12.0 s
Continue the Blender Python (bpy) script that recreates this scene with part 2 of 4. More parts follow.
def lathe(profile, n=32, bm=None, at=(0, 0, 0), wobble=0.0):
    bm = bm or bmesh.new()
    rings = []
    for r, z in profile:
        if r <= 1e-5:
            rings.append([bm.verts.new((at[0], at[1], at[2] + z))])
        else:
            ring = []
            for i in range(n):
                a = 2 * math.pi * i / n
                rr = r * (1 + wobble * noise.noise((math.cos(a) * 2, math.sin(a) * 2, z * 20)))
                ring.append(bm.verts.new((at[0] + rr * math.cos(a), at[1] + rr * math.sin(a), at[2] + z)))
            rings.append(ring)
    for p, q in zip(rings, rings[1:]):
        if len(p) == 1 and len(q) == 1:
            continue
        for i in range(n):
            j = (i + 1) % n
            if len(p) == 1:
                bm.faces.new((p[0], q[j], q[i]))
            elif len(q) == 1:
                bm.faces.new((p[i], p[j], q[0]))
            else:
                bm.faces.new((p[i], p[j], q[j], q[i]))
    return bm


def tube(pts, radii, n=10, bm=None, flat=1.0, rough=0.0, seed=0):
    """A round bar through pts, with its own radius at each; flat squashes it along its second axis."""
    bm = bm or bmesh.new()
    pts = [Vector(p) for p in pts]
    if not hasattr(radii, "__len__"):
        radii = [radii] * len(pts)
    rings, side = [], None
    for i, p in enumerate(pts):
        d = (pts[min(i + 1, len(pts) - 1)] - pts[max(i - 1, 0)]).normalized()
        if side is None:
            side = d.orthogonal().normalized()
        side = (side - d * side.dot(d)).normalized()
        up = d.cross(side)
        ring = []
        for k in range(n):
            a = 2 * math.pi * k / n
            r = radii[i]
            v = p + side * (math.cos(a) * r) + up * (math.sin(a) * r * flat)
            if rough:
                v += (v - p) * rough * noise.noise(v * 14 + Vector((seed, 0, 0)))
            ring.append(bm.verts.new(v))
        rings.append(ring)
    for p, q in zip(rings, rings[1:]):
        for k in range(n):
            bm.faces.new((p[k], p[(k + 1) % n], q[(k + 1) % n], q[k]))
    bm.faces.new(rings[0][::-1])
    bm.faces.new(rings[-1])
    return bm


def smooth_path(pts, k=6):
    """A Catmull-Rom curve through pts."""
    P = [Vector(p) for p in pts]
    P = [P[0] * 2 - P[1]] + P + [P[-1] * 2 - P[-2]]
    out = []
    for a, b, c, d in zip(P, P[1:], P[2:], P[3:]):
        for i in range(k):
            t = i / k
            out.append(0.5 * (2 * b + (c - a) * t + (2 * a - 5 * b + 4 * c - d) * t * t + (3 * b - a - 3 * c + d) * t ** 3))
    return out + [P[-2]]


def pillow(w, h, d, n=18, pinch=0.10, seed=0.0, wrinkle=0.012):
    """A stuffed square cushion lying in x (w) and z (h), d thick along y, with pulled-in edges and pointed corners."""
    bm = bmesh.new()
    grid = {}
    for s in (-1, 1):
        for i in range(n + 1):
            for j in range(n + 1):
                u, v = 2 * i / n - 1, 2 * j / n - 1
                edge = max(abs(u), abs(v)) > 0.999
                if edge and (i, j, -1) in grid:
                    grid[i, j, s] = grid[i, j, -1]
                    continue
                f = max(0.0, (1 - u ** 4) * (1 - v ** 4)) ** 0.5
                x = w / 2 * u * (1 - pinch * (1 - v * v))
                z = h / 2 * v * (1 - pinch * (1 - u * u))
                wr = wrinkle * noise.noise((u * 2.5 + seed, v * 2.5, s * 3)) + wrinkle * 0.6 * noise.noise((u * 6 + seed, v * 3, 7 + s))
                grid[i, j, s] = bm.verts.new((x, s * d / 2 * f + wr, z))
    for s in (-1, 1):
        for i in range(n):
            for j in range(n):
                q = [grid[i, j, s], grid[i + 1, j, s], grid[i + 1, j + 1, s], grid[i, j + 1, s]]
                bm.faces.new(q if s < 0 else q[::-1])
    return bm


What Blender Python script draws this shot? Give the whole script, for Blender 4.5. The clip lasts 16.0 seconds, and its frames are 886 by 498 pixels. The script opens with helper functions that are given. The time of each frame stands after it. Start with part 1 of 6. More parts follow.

What the exercise asks => All the data must be duplicated exactly, with nothing added or removed.

Finished exercise =>
12.0 s
Continue the Blender Python (bpy) script that recreates this scene with part 2 of 4. More parts follow.
def lathe(profile, n=32, bm=None, at=(0, 0, 0), wobble=0.0):
    bm = bm or bmesh.new()
    rings = []
    for r, z in profile:
        if r <= 1e-5:
            rings.append([bm.verts.new((at[0], at[1], at[2] + z))])
        else:
            ring = []
            for i in range(n):
                a = 2 * math.pi * i / n
                rr = r * (1 + wobble * noise.noise((math.cos(a) * 2, math.sin(a) * 2, z * 20)))
                ring.append(bm.verts.new((at[0] + rr * math.cos(a), at[1] + rr * math.sin(a), at[2] + z)))
            rings.append(ring)
    for p, q in zip(rings, rings[1:]):
        if len(p) == 1 and len(q) == 1:
            continue
        for i in range(n):
            j = (i + 1) % n
            if len(p) == 1:
                bm.faces.new((p[0], q[j], q[i]))
            elif len(q) == 1:
                bm.faces.new((p[i], p[j], q[0]))
            else:
                bm.faces.new((p[i], p[j], q[j], q[i]))
    return bm


def tube(pts, radii, n=10, bm=None, flat=1.0, rough=0.0, seed=0):
    """A round bar through pts, with its own radius at each; flat squashes it along its second axis."""
    bm = bm or bmesh.new()
    pts = [Vector(p) for p in pts]
    if not hasattr(radii, "__len__"):
        radii = [radii] * len(pts)
    rings, side = [], None
    for i, p in enumerate(pts):
        d = (pts[min(i + 1, len(pts) - 1)] - pts[max(i - 1, 0)]).normalized()
        if side is None:
            side = d.orthogonal().normalized()
        side = (side - d * side.dot(d)).normalized()
        up = d.cross(side)
        ring = []
        for k in range(n):
            a = 2 * math.pi * k / n
            r = radii[i]
            v = p + side * (math.cos(a) * r) + up * (math.sin(a) * r * flat)
            if rough:
                v += (v - p) * rough * noise.noise(v * 14 + Vector((seed, 0, 0)))
            ring.append(bm.verts.new(v))
        rings.append(ring)
    for p, q in zip(rings, rings[1:]):
        for k in range(n):
            bm.faces.new((p[k], p[(k + 1) % n], q[(k + 1) % n], q[k]))
    bm.faces.new(rings[0][::-1])
    bm.faces.new(rings[-1])
    return bm


def smooth_path(pts, k=6):
    """A Catmull-Rom curve through pts."""
    P = [Vector(p) for p in pts]
    P = [P[0] * 2 - P[1]] + P + [P[-1] * 2 - P[-2]]
    out = []
    for a, b, c, d in zip(P, P[1:], P[2:], P[3:]):
        for i in range(k):
            t = i / k
            out.append(0.5 * (2 * b + (c - a) * t + (2 * a - 5 * b + 4 * c - d) * t * t + (3 * b - a - 3 * c + d) * t ** 3))
    return out + [P[-2]]


def pillow(w, h, d, n=18, pinch=0.10, seed=0.0, wrinkle=0.012):
    """A stuffed square cushion lying in x (w) and z (h), d thick along y, with pulled-in edges and pointed corners."""
    bm = bmesh.new()
    grid = {}
    for s in (-1, 1):
        for i in range(n + 1):
            for j in range(n + 1):
                u, v = 2 * i / n - 1, 2 * j / n - 1
                edge = max(abs(u), abs(v)) > 0.999
                if edge and (i, j, -1) in grid:
                    grid[i, j, s] = grid[i, j, -1]
                    continue
                f = max(0.0, (1 - u ** 4) * (1 - v ** 4)) ** 0.5
                x = w / 2 * u * (1 - pinch * (1 - v * v))
                z = h / 2 * v * (1 - pinch * (1 - u * u))
                wr = wrinkle * noise.noise((u * 2.5 + seed, v * 2.5, s * 3)) + wrinkle * 0.6 * noise.noise((u * 6 + seed, v * 3, 7 + s))
                grid[i, j, s] = bm.verts.new((x, s * d / 2 * f + wr, z))
    for s in (-1, 1):
        for i in range(n):
            for j in range(n):
                q = [grid[i, j, s], grid[i + 1, j, s], grid[i + 1, j + 1, s], grid[i, j + 1, s]]
                bm.faces.new(q if s < 0 else q[::-1])
    return bm


What Blender Python script draws this shot? Give the whole script, for Blender 4.5. The clip lasts 16.0 seconds, and its frames are 886 by 498 pixels. The script opens with helper functions that are given. The time of each frame stands after it. Start with part 1 of 6. More parts follow.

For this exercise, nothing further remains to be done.